The United States could see nuisance flooding in the 2030s more often than ever before, according to a new study published on June 21 in the journal Nature Climate Change.

The paper takes into account all known factors that can influence floods—both oceanic, like climate change-related sea level rise, and astronomical, like the moon’s influence on tides, reports Rachel Trent for CNN. The researchers predict that in the mid-2030s, the effects of the lunar cycle combined with sea level rise will cause coastal areas of the U.S. to see near-daily tidal flooding for a month or more, George Dvorsky reports for Gizmodo.

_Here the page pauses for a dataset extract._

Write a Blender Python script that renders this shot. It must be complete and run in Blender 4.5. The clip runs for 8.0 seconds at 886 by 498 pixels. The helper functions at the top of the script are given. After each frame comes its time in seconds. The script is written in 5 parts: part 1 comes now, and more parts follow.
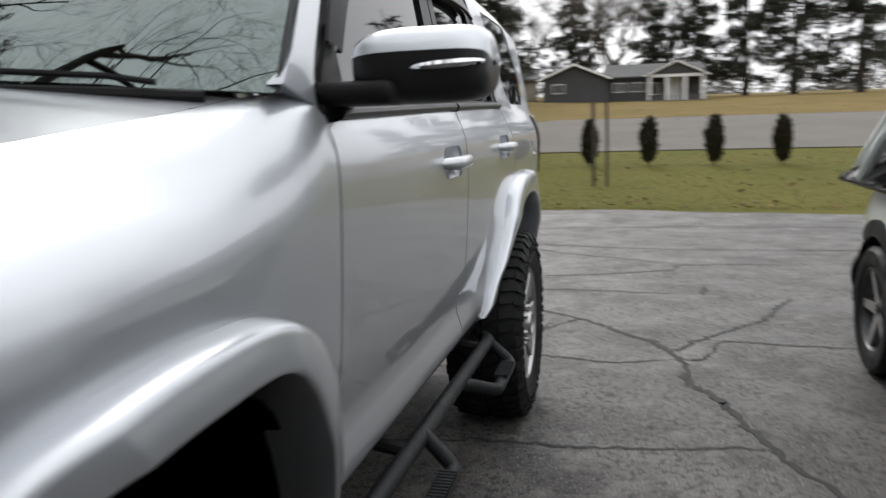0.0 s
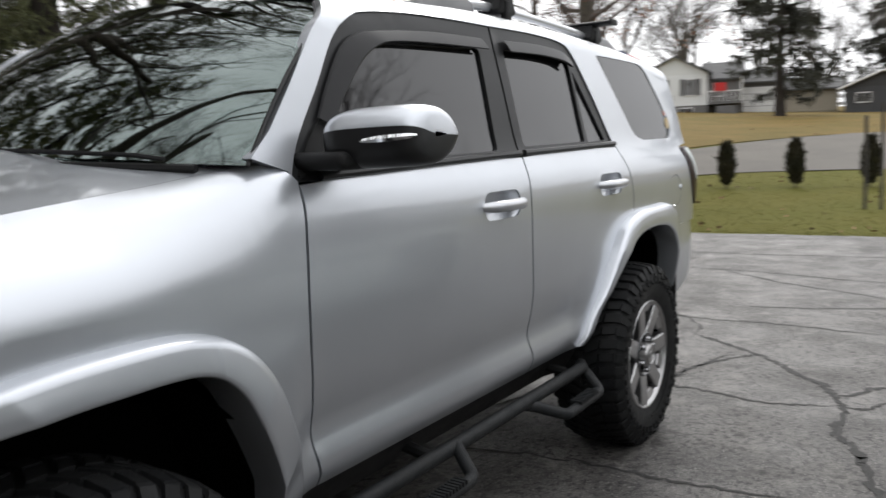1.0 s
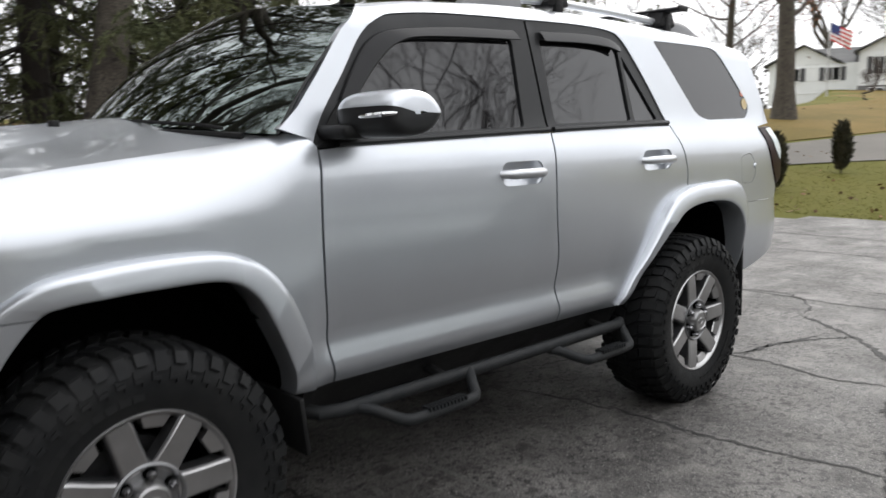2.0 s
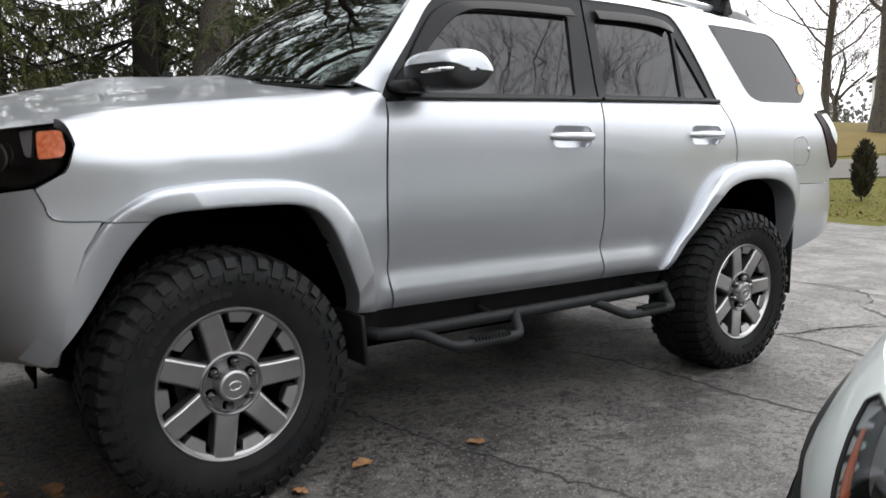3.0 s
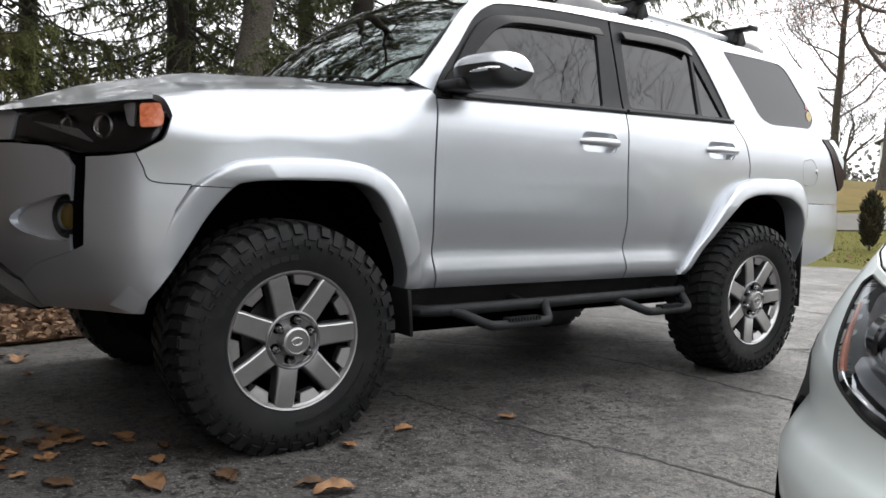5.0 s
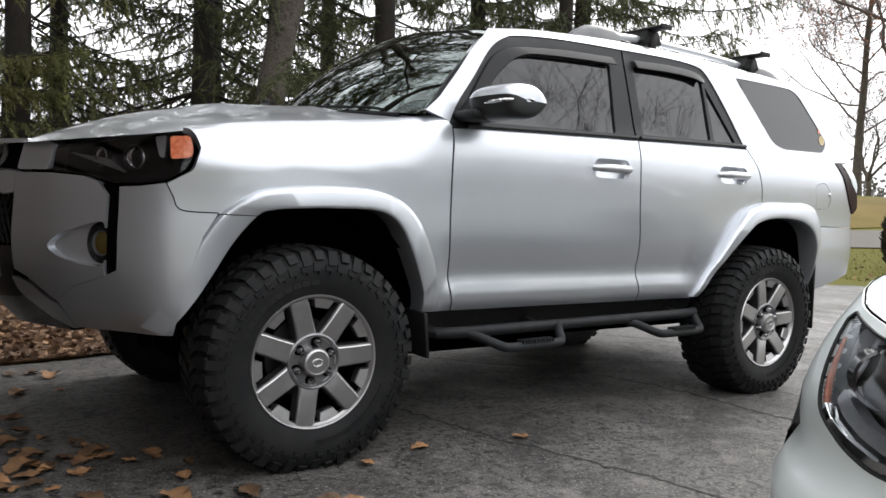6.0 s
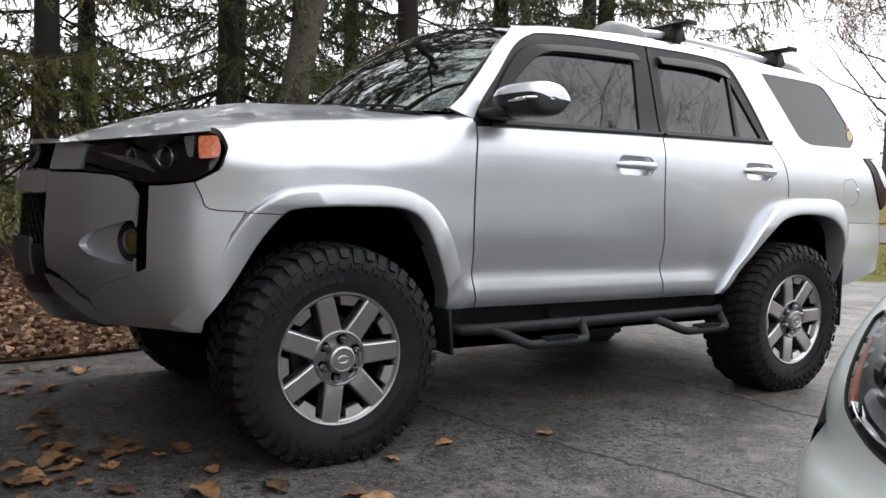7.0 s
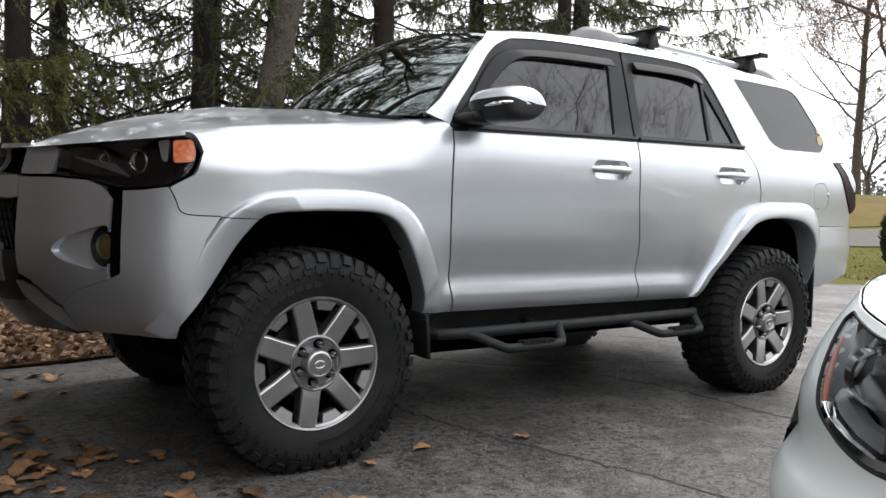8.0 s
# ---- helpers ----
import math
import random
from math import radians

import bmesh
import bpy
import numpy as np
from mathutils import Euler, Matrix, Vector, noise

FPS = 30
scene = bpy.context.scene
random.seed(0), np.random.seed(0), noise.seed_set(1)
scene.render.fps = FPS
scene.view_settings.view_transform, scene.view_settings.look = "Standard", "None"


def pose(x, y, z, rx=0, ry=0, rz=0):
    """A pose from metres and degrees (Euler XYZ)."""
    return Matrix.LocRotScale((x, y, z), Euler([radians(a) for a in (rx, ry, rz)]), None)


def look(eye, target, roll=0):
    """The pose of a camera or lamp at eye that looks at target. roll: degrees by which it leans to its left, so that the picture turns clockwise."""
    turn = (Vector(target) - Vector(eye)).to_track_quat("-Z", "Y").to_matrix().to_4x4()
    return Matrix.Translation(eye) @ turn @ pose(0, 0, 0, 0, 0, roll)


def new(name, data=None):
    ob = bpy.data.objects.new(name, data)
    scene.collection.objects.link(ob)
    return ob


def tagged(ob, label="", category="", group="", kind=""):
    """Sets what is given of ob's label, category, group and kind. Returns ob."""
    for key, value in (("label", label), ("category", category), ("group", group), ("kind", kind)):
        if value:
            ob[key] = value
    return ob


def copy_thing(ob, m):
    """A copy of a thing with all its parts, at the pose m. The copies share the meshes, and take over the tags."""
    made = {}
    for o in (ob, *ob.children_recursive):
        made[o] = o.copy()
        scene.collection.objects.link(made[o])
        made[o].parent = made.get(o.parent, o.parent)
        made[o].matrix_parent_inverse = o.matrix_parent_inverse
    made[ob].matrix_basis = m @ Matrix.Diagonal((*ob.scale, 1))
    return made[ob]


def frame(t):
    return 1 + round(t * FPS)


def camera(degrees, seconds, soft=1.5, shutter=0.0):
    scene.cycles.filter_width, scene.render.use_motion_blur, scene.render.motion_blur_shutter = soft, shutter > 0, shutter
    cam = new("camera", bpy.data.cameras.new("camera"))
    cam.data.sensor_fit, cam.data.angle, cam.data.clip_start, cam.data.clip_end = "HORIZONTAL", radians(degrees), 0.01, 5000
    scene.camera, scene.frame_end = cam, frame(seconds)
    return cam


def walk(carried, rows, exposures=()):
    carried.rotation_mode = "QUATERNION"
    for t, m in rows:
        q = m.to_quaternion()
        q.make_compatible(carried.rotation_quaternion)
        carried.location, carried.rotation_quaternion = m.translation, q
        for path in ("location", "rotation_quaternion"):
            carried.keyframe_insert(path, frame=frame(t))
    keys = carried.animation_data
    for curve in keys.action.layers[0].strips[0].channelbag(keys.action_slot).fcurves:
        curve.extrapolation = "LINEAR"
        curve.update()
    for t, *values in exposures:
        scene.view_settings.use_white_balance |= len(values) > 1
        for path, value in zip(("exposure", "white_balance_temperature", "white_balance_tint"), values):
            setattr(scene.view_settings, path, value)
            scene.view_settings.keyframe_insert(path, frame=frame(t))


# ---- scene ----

High tides don’t reach the same peak every year. The peak depends on the alignment of the moon’s orbit with the Earth and the sun, which changes gradually along an 18.6-year cycle. Nuisance floods are minor floods that can occur at high tide, often causing water to pool in low-lying roads, parking lots and subway stations. As the name suggests, nuisance floods don’t cause immediate catastrophic damage. But they can be inconvenient to work around and strain infrastructure over time.

“It’s the accumulated effect over time that will have an impact,” says University of Hawaii oceanographer Phil Thompson, the lead author of the study, in a statement by NASA. “If it floods ten or 15 times a month, a business can’t keep operating with its parking lot under water. People lose their jobs because they can’t get to work. Seeping cesspools become a public health issue.”